Tumor cells are diverse
Cancerous tumors can contain many millions of cells, each of which may have thousands of gene mutations. The cells in a tumor are diverse. Most will be differentiated cells that die out naturally on their own, while relatively few are the more dangerous cancer stem cells, or tumor-initiating cells. These cells are hard to find and therefore hard to characterize using current methods, but far easier to find with CytoTRACE.
"As a cancer researcher, what I find most exciting is that this tool helps us find the tumor-initiating cells that have long been known to be responsible for resistance to treatment, metastasis and relapse after treatment," Sikandar said.
Michael Clarke, MD, one of the authors of the paper, was the first researcher to identify cancer stem cells in a solid tumor. A professor of medicine at Stanford, Clarke said that CytoTRACE, which analyzes data on all the RNA created in a single cell, can quickly recapitulate research that takes years using traditional methods. "The way that we currently find cell markers for cancer stem cells is to make educated guesses about which markers will likely be important, then sort those cells and look for stem cell activity," said Clarke, the Karel H. and Avice N. Beekhuis Professor in Cancer Biology and associate director of the Institute for Stem Cell Biology and Regenerative Medicine.
Researchers can look at relatively few markers at a time, so it takes a lot of sorting and analysis, and in the end, they will likely be only partially successful in finding good markers of the stem cells they are looking for, he said. "What CytoTRACE allows us to do is first find the stem or progenitor cells, then look at what unique markers they have on them."
In the paper, the researchers describe using CytoTRACE to query single-cell RNA data for triple-negative breast cancer, a type of tumor that is rarer but more dangerous because tumor growth doesn't rely on the biochemical pathways that physicians usually target to treat breast cancer. Not only did CytoTRACE identify known markers of cancer stem cells, it also spotted a marker that had not been previously been thought to be important. "This one gene looks like it has amazing potential as a therapeutic," Clarke said.
Potential tool for hunting other disease-linked stem cells
CytoTRACE also has the potential to transform how researchers hunt for stem cells associated with other diseases, Newman said. "This tool could also be useful in finding treatments for disorders such as Alzheimer's or other degenerative diseases where loss of stem cell function might be part of the disease process," he said.
Regenerative medicine, in which diseased or damaged tissue is repaired through the activity of stem cells, requires the ability to isolate purified populations of stem cells specific to a given tissue. To regrow bone, the heart or the eyes, for example, researchers must first find the stem cells responsible for regrowing those organs. Finding the markers that are specific to these normal stem cells has been much like the process for finding cancer stem cell markers, the researchers say—that is, the product of educated guesses, luck and a lot of work in the lab. CytoTRACE could significantly shorten that process.

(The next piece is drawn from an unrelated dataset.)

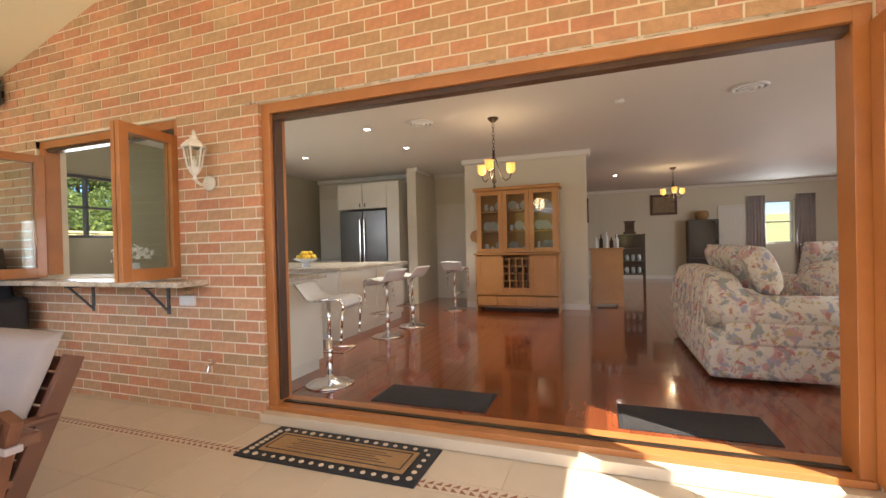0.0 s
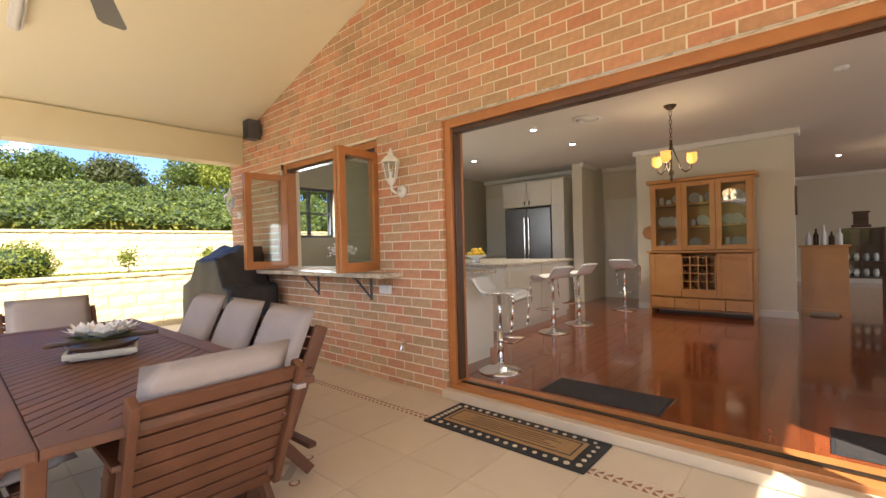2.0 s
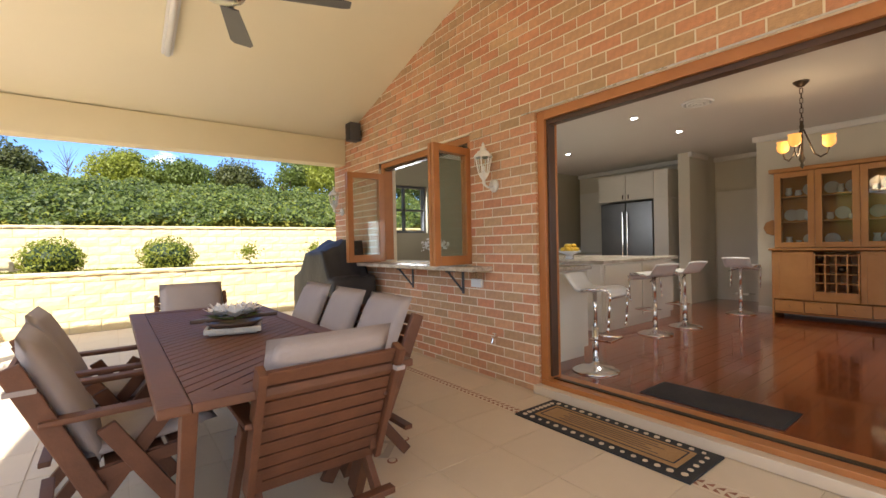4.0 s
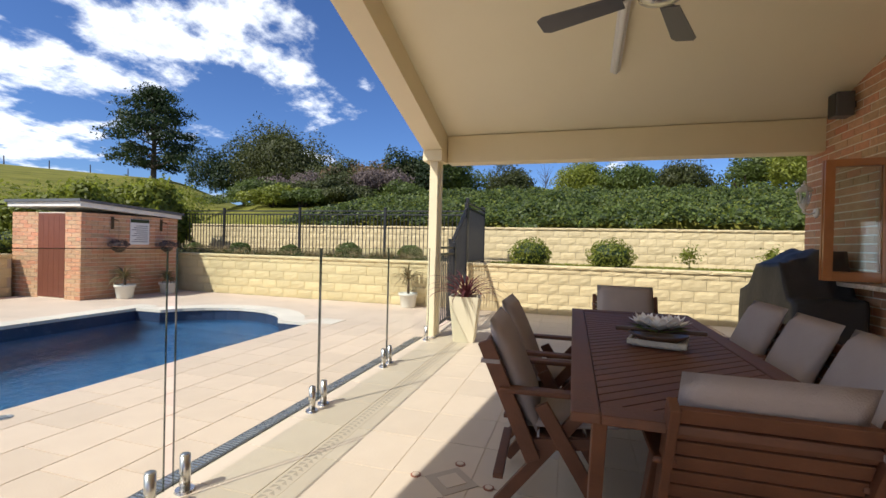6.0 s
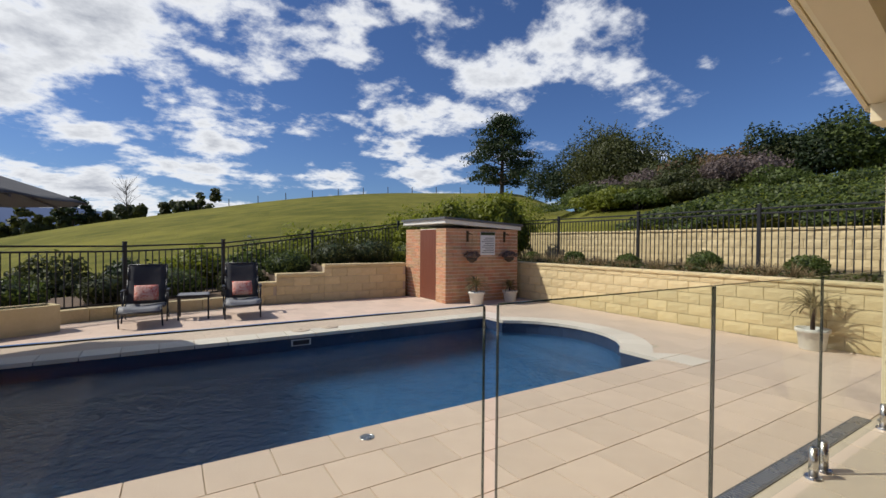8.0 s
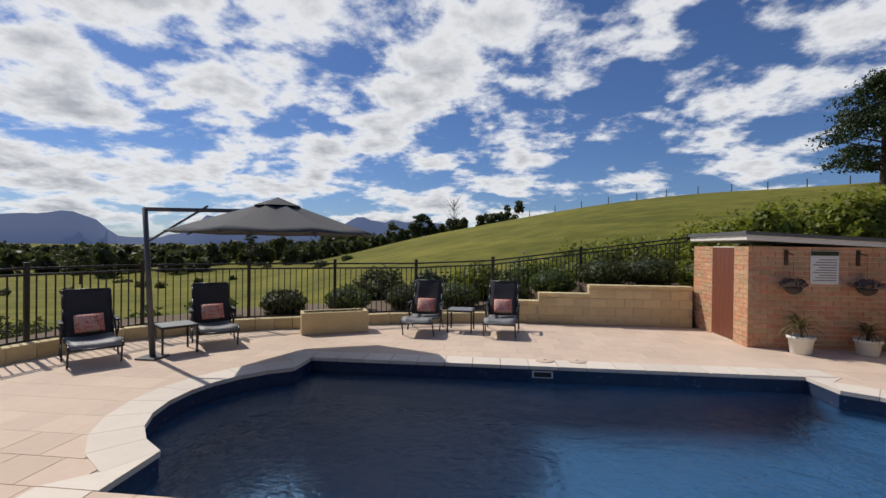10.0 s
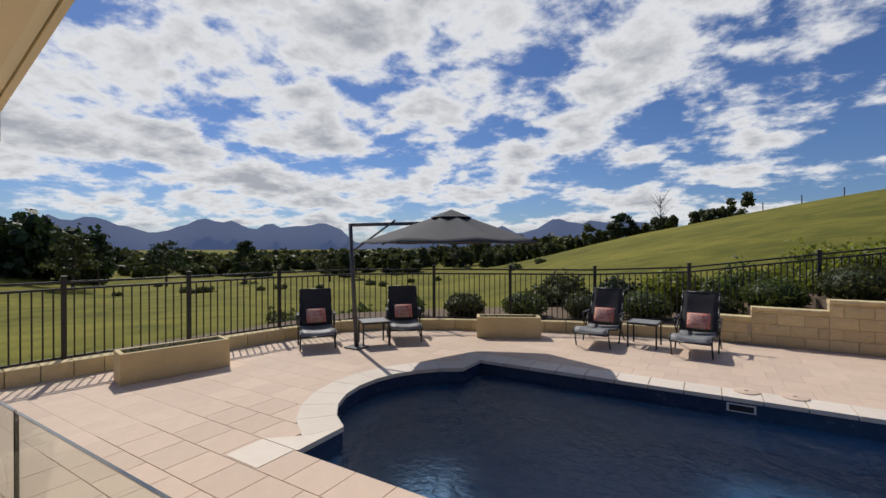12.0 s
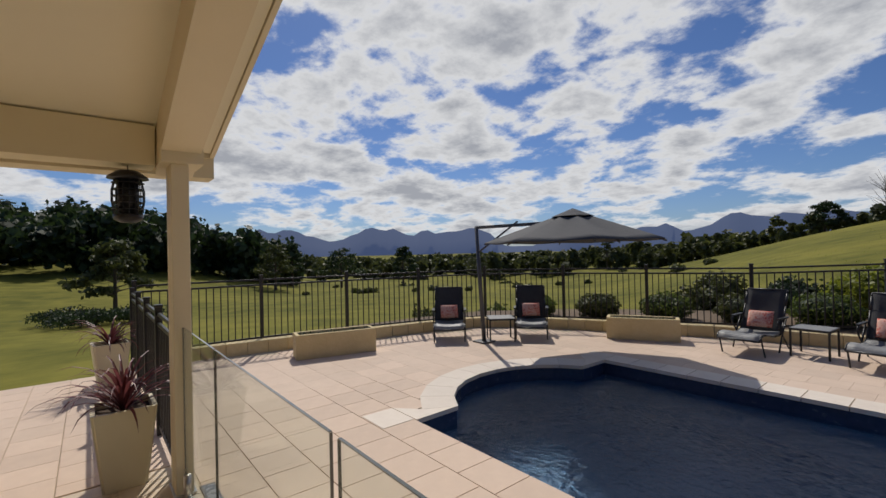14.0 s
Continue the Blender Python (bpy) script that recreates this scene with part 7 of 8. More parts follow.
# ---- planting ----
def shrub(name, x, y, z, r, mat, seed, label, squash=(1, 1, 0.8), n=900, leaf=0.035, category="shrub", group="clipped shrubs", rot=0):
    t = thing(name, label, category, x, y, z, rot, group=group)
    rng = np.random.default_rng(seed)
    # dark core puts the shade between the leaves into its colour
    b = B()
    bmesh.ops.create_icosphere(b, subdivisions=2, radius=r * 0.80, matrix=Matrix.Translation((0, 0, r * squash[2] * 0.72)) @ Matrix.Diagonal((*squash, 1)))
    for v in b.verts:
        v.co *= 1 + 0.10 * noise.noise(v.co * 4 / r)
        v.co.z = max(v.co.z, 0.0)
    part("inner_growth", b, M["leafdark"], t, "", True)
    c, d = blob(rng, n, r, squash, 0.10, 0.82, -0.75)
    c = c + np.array((0, 0, r * squash[2] * 0.75))
    c[:, 2] = np.maximum(c[:, 2], 0.01)
    part_mesh("foliage", leaf_mesh("foliage", c, d, leaf, mat, rng), t)
    return t


# clipped balls above the west wall
k = 0
for x, y, r, m in ((-9.6, -11.0, 0.22, "leaf"), (-9.6, -9.35, 0.25, "leaf"), (-9.6, -7.65, 0.23, "leaf"), (-9.6, -5.85, 0.29, "leaf"), (-9.7, -4.15, 0.27, "leaf"), (-9.75, -1.12, 0.42, "leafyellow"), (-9.75, 0.66, 0.43, "leafyellow")):
    shrub("clipped_shrub", x, y, 0.86, r, M[m], 100 + k, "rounded clipped shrub in the garden bed", (1.22, 1.22, 0.9), 1900, 0.028)
    k += 1
for x, y, r in ((-9.75, 2.25, 0.26), (-9.7, 3.75, 0.26)):
    t = thing("young_shrub", "small open yellow-green shrub in the garden bed", "shrub", x, y, 0.86, group="young shrubs")
    b = B()
    rod(b, (0, 0, 0), (0.02, 0, 0.25), 0.012, 0.006)
    part("stem", b, M["bark"], t)
    rng = np.random.default_rng(int(y * 10))
    c, d = blob(rng, 330, r, (1, 1, 0.95), 0.3, 0.2, -1)
    part_mesh("foliage", leaf_mesh("foliage", c + np.array((0, 0, 0.36)), d, 0.032, M["leafyellow"], rng), t)
# tufts of dry grass and low perennials along the bed
rng = np.random.default_rng(77)
vs, fs = [], []
for k in range(46):
    v2, f2 = spiky(rng, 44, rng.uniform(0.28, 0.5), 0.9, 0.008, (rng.uniform(-9.3, -8.5), rng.uniform(-11.5, -3.2), 0.86), 0.6)
    n0 = len(vs)
    vs += v2
    fs += [tuple(i + n0 for i in f) for f in f2]
tagged(new("dry_grass_tufts", raw("dry_grass_tufts", vs, fs, M["drygrass"])), "straw-coloured grass tufts along the garden bed", "grass", kind="stuff")
c = np.stack([rng.uniform(-9.6, -8.3, 2600), rng.uniform(-12, -2.8, 2600), 0.87 + rng.uniform(0, 0.16, 2600)], 1)
tagged(new("bed_perennials", leaf_mesh("bed_perennials", c, np.tile((0, 0, 1.0), (2600, 1)), 0.035, M["leafolive"], rng)), "low mixed perennials in the garden bed", "plants", kind="stuff")
c = np.stack([rng.uniform(-11.3, -8.4, 26000), rng.uniform(-2.2, 12.5, 26000), 0.86 + rng.uniform(0, 0.05, 26000)], 1)
tagged(new("bed_lawn", leaf_mesh("bed_lawn", c, np.tile((0, 0, 1.0), (26000, 1)), 0.03, M["leafyellow"], rng, 0.3)), "short lawn between the two retaining walls", "lawn", kind="stuff")

# the leafy bank above the upper wall
rng = np.random.default_rng(21)
N = 190000
X = -11.6 - 11.0 * rng.uniform(0, 1, N) ** 1.15
Y = rng.uniform(-20, 16, N)
Z = 1.80 + 0.21 * np.minimum(-11.5 - X, 9) + 0.06 * np.maximum(0, -20.5 - X)
lump = 0.32 + 0.22 * np.sin(X * 1.9 + 0.7 * Y) * np.sin(Y * 1.45 + 0.5) + 0.14 * np.sin(4.1 * Y + 2.3 * X)
keep = ~((Y < -9.5) & (X > -18))
c = np.stack([X, Y, Z + lump * rng.uniform(0.4, 1.0, N)], 1)[keep]
cut = rng.permutation(len(c))
nrm = np.tile((0.45, 0, 1.0), (len(c), 1))
a, b2 = int(len(c) * 0.72), int(len(c) * 0.9)
tagged(new("bank_groundcover", leaf_mesh("bank_groundcover", c[cut[:a]], nrm[:a], 0.066, M["leaf"], rng)), "dense green ground cover over the bank", "ground cover", kind="stuff")
tagged(new("bank_groundcover_dark", leaf_mesh("bank_groundcover_dark", c[cut[a:b2]], nrm[a:b2], 0.066, M["leafdark"], rng)), "shaded dark green ground cover on the bank", "ground cover", kind="stuff")
tagged(new("bank_groundcover_light", leaf_mesh("bank_groundcover_light", c[cut[b2:]], nrm[b2:], 0.062, M["leafyellow"], rng)), "fresh yellow-green shoots on the bank", "ground cover", kind="stuff")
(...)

"One of the main motivations behind developing CytoTRACE was to create a tool for rapid and accurate identification of stem cells in humans," Gulati said. "But another important question we hope to answer is how the inner workings of a cell change as the cell transforms from one state to another. This research opens up a whole new avenue of research to study how global changes in gene expression and DNA structure influence a cell's state."
Overall, Newman said, the study shows the power and promise of using big data to advance biology and medicine through computer research that complements discoveries made in the lab.
"It wouldn't have been possible to gather all this data in our lab, but by using public databases and asking the right questions, it's more and more possible to make fundamental discoveries in biology and medicine," he said.